**What the exercise asks**
Below are the records. List every line holding the word "scene".

**Records provided**
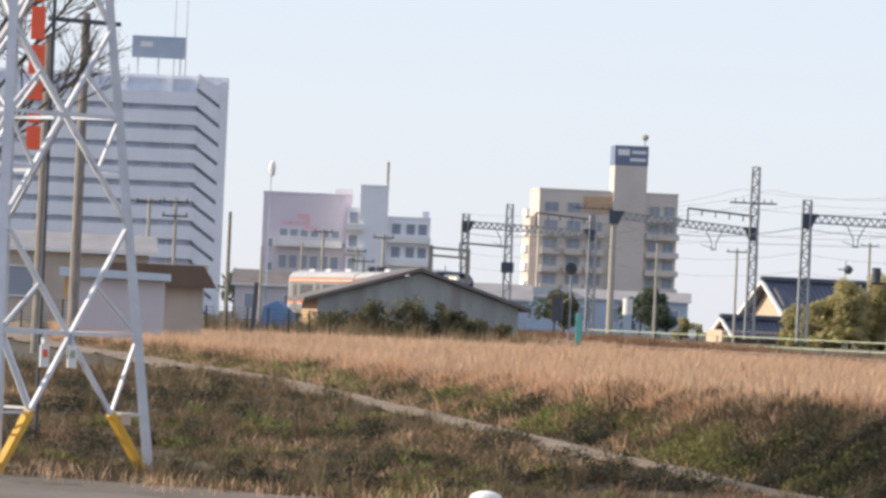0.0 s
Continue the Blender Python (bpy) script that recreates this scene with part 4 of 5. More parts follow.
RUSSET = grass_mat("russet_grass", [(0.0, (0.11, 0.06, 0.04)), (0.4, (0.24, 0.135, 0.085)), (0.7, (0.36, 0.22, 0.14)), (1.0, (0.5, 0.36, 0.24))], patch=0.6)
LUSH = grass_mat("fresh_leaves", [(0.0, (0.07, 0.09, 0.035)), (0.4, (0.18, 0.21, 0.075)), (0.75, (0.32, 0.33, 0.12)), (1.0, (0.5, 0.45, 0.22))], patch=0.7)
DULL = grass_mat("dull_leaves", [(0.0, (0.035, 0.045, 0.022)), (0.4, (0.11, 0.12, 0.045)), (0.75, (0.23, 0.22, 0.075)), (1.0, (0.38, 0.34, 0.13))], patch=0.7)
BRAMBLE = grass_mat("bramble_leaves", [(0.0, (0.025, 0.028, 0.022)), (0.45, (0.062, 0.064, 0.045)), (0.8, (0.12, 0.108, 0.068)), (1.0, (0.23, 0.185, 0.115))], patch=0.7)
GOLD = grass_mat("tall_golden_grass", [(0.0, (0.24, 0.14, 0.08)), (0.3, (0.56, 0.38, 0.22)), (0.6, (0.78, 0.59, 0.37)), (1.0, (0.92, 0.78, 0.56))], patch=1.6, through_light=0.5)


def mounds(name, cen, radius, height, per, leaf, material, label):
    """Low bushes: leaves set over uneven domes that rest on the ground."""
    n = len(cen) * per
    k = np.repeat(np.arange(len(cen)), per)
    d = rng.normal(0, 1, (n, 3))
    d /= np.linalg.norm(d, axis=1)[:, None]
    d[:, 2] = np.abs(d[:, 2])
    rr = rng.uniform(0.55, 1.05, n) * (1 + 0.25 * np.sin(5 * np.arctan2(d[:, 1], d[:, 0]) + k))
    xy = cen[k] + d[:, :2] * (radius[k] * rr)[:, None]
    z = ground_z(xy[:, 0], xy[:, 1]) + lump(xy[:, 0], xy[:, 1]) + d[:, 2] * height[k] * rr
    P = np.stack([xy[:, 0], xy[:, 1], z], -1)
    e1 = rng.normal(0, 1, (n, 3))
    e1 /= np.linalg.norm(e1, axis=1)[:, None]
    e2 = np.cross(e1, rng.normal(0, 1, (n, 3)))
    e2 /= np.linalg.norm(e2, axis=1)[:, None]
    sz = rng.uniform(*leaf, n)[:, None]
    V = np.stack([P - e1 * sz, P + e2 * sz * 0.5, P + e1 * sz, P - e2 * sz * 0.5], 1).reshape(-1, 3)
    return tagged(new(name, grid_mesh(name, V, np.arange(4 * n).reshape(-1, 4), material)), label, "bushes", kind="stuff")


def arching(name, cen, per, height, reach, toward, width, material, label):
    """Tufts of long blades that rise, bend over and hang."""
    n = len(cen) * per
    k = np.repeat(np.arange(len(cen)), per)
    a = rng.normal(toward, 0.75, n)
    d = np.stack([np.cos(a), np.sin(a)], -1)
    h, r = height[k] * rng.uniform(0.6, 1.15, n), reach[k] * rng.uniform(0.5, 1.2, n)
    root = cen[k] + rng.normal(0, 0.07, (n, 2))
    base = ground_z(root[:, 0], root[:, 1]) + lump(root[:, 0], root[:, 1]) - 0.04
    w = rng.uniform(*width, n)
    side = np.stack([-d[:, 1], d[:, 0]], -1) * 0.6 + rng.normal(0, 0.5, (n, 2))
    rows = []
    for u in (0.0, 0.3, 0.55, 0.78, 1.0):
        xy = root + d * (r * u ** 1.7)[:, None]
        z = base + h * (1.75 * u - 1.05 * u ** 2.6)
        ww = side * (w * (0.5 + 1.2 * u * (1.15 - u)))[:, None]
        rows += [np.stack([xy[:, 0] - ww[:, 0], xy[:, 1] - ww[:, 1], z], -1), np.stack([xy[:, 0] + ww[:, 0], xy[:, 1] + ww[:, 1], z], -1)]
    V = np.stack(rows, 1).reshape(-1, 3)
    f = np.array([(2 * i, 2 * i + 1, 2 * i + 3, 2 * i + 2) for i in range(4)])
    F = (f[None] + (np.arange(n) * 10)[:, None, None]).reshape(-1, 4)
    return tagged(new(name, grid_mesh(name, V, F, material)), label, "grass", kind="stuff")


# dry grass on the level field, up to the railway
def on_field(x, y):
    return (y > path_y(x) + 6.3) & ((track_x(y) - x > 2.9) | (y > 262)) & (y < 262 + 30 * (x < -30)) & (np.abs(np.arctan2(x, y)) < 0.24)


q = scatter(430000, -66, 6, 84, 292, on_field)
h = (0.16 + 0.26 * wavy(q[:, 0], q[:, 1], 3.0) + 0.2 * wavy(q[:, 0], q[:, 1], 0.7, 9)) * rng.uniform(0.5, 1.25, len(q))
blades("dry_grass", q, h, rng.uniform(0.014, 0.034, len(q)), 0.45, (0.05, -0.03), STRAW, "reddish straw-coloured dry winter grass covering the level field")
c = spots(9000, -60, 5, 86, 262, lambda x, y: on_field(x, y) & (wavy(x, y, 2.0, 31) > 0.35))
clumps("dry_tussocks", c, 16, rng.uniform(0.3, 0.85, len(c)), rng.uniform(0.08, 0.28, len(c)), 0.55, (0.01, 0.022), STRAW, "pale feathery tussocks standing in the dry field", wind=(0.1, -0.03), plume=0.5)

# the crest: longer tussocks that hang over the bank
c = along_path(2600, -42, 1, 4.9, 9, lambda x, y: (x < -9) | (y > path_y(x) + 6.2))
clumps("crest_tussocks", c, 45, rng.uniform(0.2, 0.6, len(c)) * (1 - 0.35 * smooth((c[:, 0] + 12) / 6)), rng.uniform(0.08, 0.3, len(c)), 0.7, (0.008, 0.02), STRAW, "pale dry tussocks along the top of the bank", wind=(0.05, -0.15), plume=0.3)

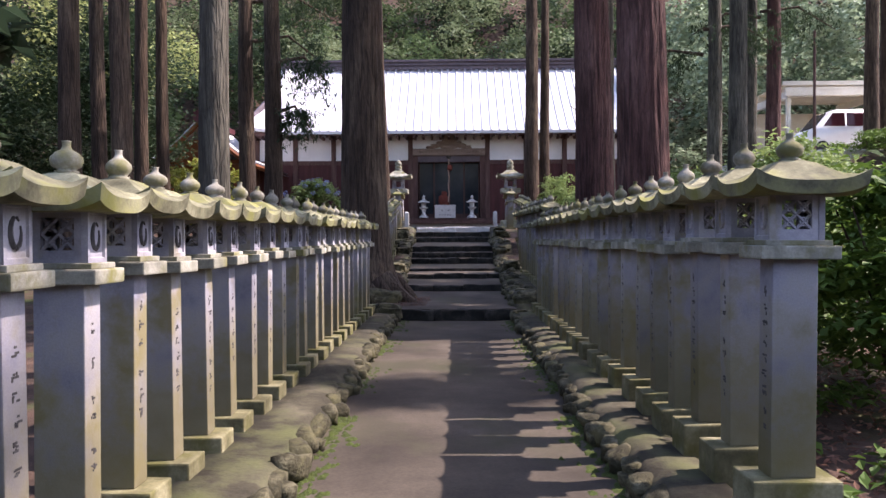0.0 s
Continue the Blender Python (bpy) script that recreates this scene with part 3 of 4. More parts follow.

**Result of this task**
Continue the Blender Python (bpy) script that recreates this scene with part 4 of 5. More parts follow.
Continue the Blender Python (bpy) script that recreates this scene with part 3 of 4. More parts follow.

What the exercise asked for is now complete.